The Hopi Tribe filed a lawsuit in August 2011 claiming the City of Flagstaff's contract to sell 1.5 million gallons of reclaimed wastewater per day to the Arizona Snowbowl to create artificial snow violates several Arizona laws that govern acceptable use of treated sewage effluent.
The ski resort is located 14 miles outside of Flagstaff on the San Francisco Peaks—sacred and holy land to at least 13 tribes in the Southwest.
But on February 9, the U.S. 9th Circuit Court of Appeals denied the efforts of the tribe, indigenous activists and environmentalists to halt the Snowbowl from making artificial snow out of human wastewater. The Snowbowl uses 100 percent wastewater to create its artificial snow—something that is not done anywhere else in the world.
Using treated wastewater not only strikes some people as repulsive, it raises serious health concerns. The snowmelt contains chemicals including endocrine disruptors, which can interfere with natural hormone levels and processes in humans and animals. "Negative impacts of endocrine disrupters include aberrant sexual development, behavioral and reproductive problems. Key species in the San Francisco Peaks ecosystem, such as frogs, are particularly susceptible to these harmful effects," states a Hopi Tribe press release.
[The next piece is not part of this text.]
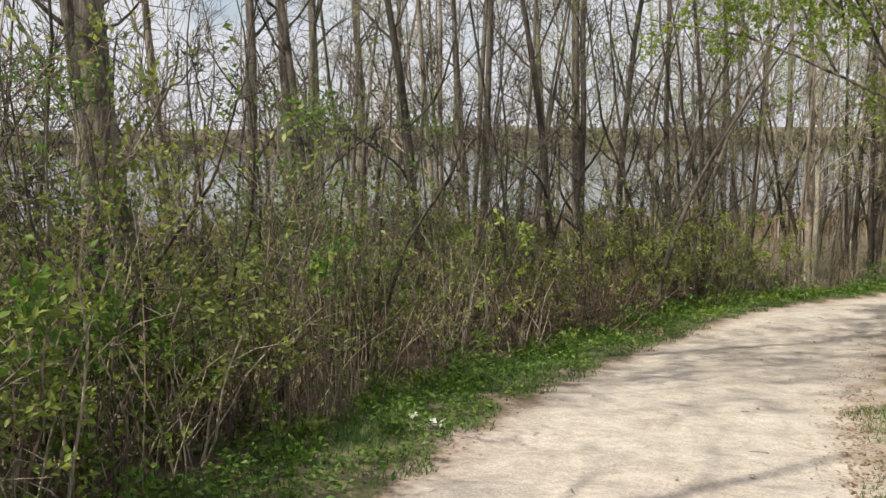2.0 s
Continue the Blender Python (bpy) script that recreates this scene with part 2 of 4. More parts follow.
def curve_pts(pts, steps):
    """A smooth line through a few points."""
    p = np.asarray(pts, float)
    p = np.vstack([2 * p[0] - p[1], p, 2 * p[-1] - p[-2]])
    out = []
    for i in range(1, len(p) - 2):
        for s in np.linspace(0, 1, steps, endpoint=False):
            out.append(0.5 * (2 * p[i] + (p[i + 1] - p[i - 1]) * s + (2 * p[i - 1] - 5 * p[i] + 4 * p[i + 1] - p[i + 2]) * s ** 2
                              + (3 * p[i] - p[i - 1] - 3 * p[i + 1] + p[i + 2]) * s ** 3))
    return np.array(out + [p[-2]])


def leaves(geo, pos, way, size, rng, width=0.5, droop=0.15, flat=False):
    """Pointed leaves, one at each place, each folded along its rib."""
    n = len(pos)
    pos = np.asarray(pos, float)
    d = np.asarray(way, float) + rng.normal(0, 0.55, (n, 3)) * (1, 1, 0.12 if flat else 1)
    d[:, 2] -= droop
    d /= np.linalg.norm(d, axis=1)[:, None] + 1e-9
    s = np.cross(d, rng.normal(0, 0.15 if flat else 1, (n, 3)) + (0, 0, 1.2))
    s /= np.linalg.norm(s, axis=1)[:, None] + 1e-9
    up = np.cross(s, d)
    L = (size * rng.uniform(0.6, 1.35, n))[:, None]
    mid = pos + d * L * 0.45
    v = np.stack([pos, mid + s * L * width * 0.5 + up * L * 0.1, pos + d * L, mid - s * L * width * 0.5 + up * L * 0.1], 1).reshape(-1, 3)
    geo.add(v, np.arange(4 * n).reshape(-1, 4))


def wander(rng, p, d, length, k, turn, rise):
    """A growing line: k points from p along d, wavering by turn, bending up by rise."""
    pts, d = [np.asarray(p, float)], unit(d)
    for _ in range(k - 1):
        d = unit(d + rng.normal(0, turn, 3) + (0, 0, rise))
        pts.append(pts[-1] + d * length / (k - 1))
    return np.array(pts)


def side_way(rng, d, angle):
    """A direction at that many degrees from d, on any side."""
    s = unit(np.cross(d, rng.normal(0, 1, 3)))
    a = radians(angle)
    return unit(unit(d) * math.cos(a) + s * math.sin(a))


def ramify(rng, geo, line, radii, counts, lengths, angle, tips, start=0.25, rise=0.05, turn=0.15, thin=0.33, least=0.004):
    """Branches along a line, and branches on those; notes the outermost twigs in tips."""
    if not counts:
        return
    k = len(line)
    for _ in range(counts[0]):
        x = start + (1 - start) * rng.random() ** 0.85
        i = min(int(x * (k - 1)), k - 2)
        p = line[i] + (line[i + 1] - line[i]) * (x * (k - 1) - i)
        d = side_way(rng, line[i + 1] - line[i], angle * rng.uniform(0.6, 1.3))
        L = lengths[0] * rng.uniform(0.5, 1.2) * (1.15 - 0.6 * x)
        r = max(least, min(radii[i] * thin, L * 0.02))
        steps = (2, 4, 6)[min(len(counts), 3) - 1]
        b = wander(rng, p, d, L, steps, turn, rise)
        rr = np.linspace(r, max(least * 0.5, r * 0.25), steps)
        if len(counts) == 1:
            spike(geo, b[0], b[1], r)
            tips.append(b)
        else:
            tube(geo, b, rr, 5 if r > 0.02 else 3)
        ramify(rng, geo, b, rr, counts[1:], lengths[1:], angle, tips, 0.15, rise, turn, thin, least)


def tip_places(rng, tips, n, spread=0.02):
    """n places along the outermost twigs, with the twigs' directions."""
    pick = rng.integers(0, len(tips), n)
    x = rng.random(n) ** 0.7
    pos, way = np.empty((n, 3)), np.empty((n, 3))
    for q in range(n):
        b = tips[pick[q]]
        i = min(int(x[q] * (len(b) - 1)), len(b) - 2)
        pos[q] = b[i] + (b[i + 1] - b[i]) * (x[q] * (len(b) - 1) - i)
        way[q] = unit(b[i + 1] - b[i])
    return pos + rng.normal(0, spread, (n, 3)), way


def rosettes(geo, ends, ways, size, rng, count=6):
    """A tuft of leaves spreading from each twig's end."""
    n = len(ends)
    pos = np.repeat(np.asarray(ends, float), count, 0)
    way = np.repeat(np.asarray(ways, float), count, 0) * 0.5 + rng.normal(0, 0.9, (n * count, 3))
    leaves(geo, pos, way, size, rng, 0.5, 0.1)


def fronds(geo, tips, rng, count=12, size=0.04):
    """Fern-like flat sprays: two ranks of small leaflets along each twig."""
    a, b = np.array([t[0] for t in tips]), np.array([t[-1] for t in tips])
    d = b - a
    d /= np.linalg.norm(d, axis=1)[:, None] + 1e-9
    flat = np.cross(d, rng.normal(0, 0.22, d.shape) + (0, 0, 1))
    flat /= np.linalg.norm(flat, axis=1)[:, None] + 1e-9
    for k in range(count):
        x = 0.1 + 0.95 * k / (count - 1)
        side = 1 if k % 2 else -1
        w = d * 0.75 + flat * side * (0.75 if k < count - 1 else 0) + (0, 0, -0.12) + rng.normal(0, 0.1, d.shape)
        w /= np.linalg.norm(w, axis=1)[:, None]
        L = (size * (1.25 - 0.55 * x) * rng.uniform(0.7, 1.3, len(d)))[:, None]
        p, up = a + (b - a) * x, np.cross(w, d) + (0, 0, 0.1)
        s = np.cross(w, np.cross(d, flat))
        s /= np.linalg.norm(s, axis=1)[:, None] + 1e-9
        v = np.stack([p, p + w * L * 0.5 + s * L * 0.2, p + w * L, p + w * L * 0.5 - s * L * 0.2], 1).reshape(-1, 3)
        geo.add(v, np.arange(len(v)).reshape(-1, 4))


# ---- ground ----
PATH_LINE = [(-1.2, -60), (-0.6, -25), (-0.3, -8), (-0.25, 0), (-0.25, 4), (-0.1, 6.5), (0.2, 9), (0.65, 11.3), (1.2, 13.7), (2.1, 16.5), (3.5, 18.9),
             (5.5, 21.2), (7.7, 23.5), (10.2, 26.2), (13.6, 29.2), (20, 33.5), (34, 41), (60, 55)]
CENTRE = curve_pts([(x, y, 0) for x, y in PATH_LINE], 40)[:, :2]
CENTRE_WAY = np.gradient(CENTRE, axis=0)
CENTRE_WAY /= np.linalg.norm(CENTRE_WAY, axis=1)[:, None]
SLOPE = ([-60, -5, 0, 8, 14.5, 24, 32, 60, 90], [4.0, 0.5, 0.0, -0.78, -1.5, -2.1, -2.5, -2.9, -2.9])
LAKE_Z = -3.3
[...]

“It is deplorable that the United States Forest Service would allow known endocrine disruptors to come into contact with our children,” said Berta Benally, a grandmother who traveled to California to witness a hearing before the 9th Circuit Court of Appeals in January. “At one point DDT, BPA and asbestos were all considered safe. Years later, after many people suffered, we now sadly know that they created a health hazard.”